Помимо поэтических аргументов в пользу первой части как наиболее ранней есть еще и исторические. Ее тема ближе всего к послевоенной актуальности. Победа над испанской Армадой в этот момент никак не может восприниматься в качестве окончательной. Отсюда — тревожный интерес к событиям на континенте, чувство не отмененной победой опасности. Столетняя война — последний по времени период аналогичного противостояния. Так что есть повод о ней вспомнить — и о героизме, и о победах, и особенно — об упущенных плодах этих побед.
В этой атмосфере понятнее становится и то, за что Шекспира не раз упрекнут, сочтя английским «шовинизмом» в отношении французов вообще и Жанны д'Арк в частности. Хотя в хронике она не столько француженка, сколько одержимая и католичка. Именно в этом аспекте французская тема особенно актуальна в 1589 году.

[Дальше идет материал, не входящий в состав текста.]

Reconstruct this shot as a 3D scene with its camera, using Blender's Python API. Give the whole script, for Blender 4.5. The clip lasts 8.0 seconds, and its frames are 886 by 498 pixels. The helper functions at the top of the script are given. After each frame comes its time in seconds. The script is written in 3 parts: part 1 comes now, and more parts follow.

…Летом предшествующего, 1588 года события развивались как на море, так и на континенте. Армада двинулась на Англию, а глава Католической лиги герцог Гиз, вопреки запрету Генриха III, в мае 1588 года вошел в Париж. Это означало прямую претензию на власть. Король, против которого восстали горожане, бежал и (несмотря на то, что Елизавета побуждала его к сопротивлению, боясь, что Франция Гизов будет прямым плацдармом для вторжения испанцев в Англию) подписал договор с мятежным герцогом в июле 1588-го.
Победа над Армадой все изменила. Французский король решился на отчаянный (даже безрассудный) шаг — 23 декабря 1588 года убит Гиз! Лига клянется отомстить. Генриху III Валуа ничего не остается, как искать союзника в Генрихе Наваррском, вскоре — единственном претенденте на французский престол: Генрих III убит 22 июля 1589-го монахом-капуцином.